3. La propuesta de cambiar la equis por cs se contradice cuando dice “... un signo por cada sonido”, pues debemos escribir dos signos cuando uno basta, x, que, además, se pronuncia como se escribe, salvo para aquellos que dicen “esamen”.

4. El problema más grave es la debacle que se formaría al ordenar alfabéticamente los nuevos nombres y apellidos. Piénsese no más en que los Zapata quedarían en la ese, y los Vallejo en la B de boca. El caos sería total dondequiera que se usasen nombres propios: documentos oficiales, cédulas de ciudadanía, licencias de conducción, marcas comerciales (ecsito por Éxito, y aseb por Haceb), tarjetas de crédito, débito y otras, cuentas bancarias, nóminas de las empresas, archivos de la DIAN, directorios telefónicos, diccionarios y enciclopedias, clasificación de los libros en las bibliotecas (a Homero habría que buscarlo en la o; a Cervantes, en la ese)...

5. Y ¿qué hacer con los millones de nuevos lectores y los miles de millones de libros escritos en el viejo español?

6. Por último, no faltarán colectividades que rechacen el cambio, un cisma que separaría para siempre las culturas hispanohablantes.
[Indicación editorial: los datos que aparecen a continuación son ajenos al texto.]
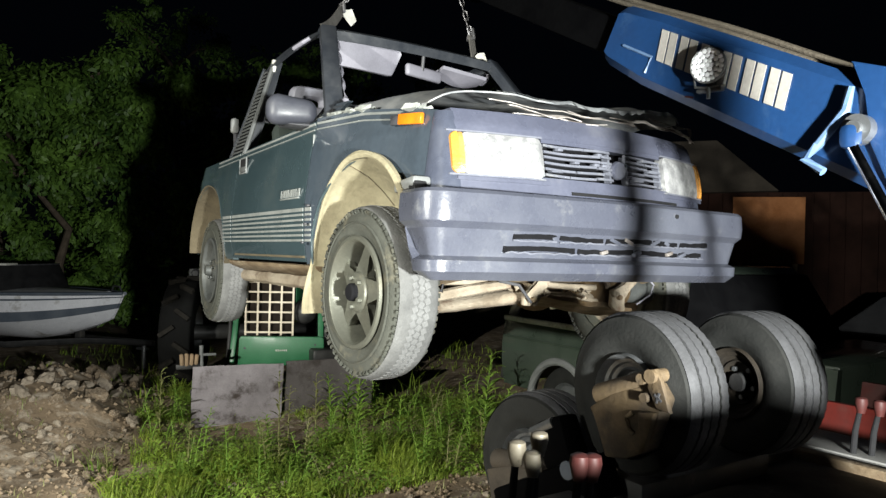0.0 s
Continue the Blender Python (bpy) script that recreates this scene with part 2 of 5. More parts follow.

Para finalizar, agreguemos que estamos ad portas de contar con teclados inteligentes que resuelven automáticamente todos los problemas que enfrenta Vallejo. Se dispondrá de teclados en los que al pisar sólo la tecla de la q aparezca en la pantalla qu, y lo mismo con la g cuando lleve u, o que nos escriba la h si la olvidamos. Para la tilde, tan cargosa al escribir, el computador hará el trabajo por nosotros (ya lo hace en parte: acabo de escribir “lapiz”, sin tilde, y en la pantalla apareció “lápiz”), y cuando quisiéramos una letra en mayúscula, bastaría dejar hundida la tecla un poco más de lo usual, como se hace en las tabletas. En suma, podemos olvidar los menudos problemas de la ortografía, pertenecen ya al pasado; el computador nos corregirá todos los errores, silenciosamente. En conclusión, la propuesta de Vallejo tiene fallas mayúsculas y, ante todo, llegó tarde.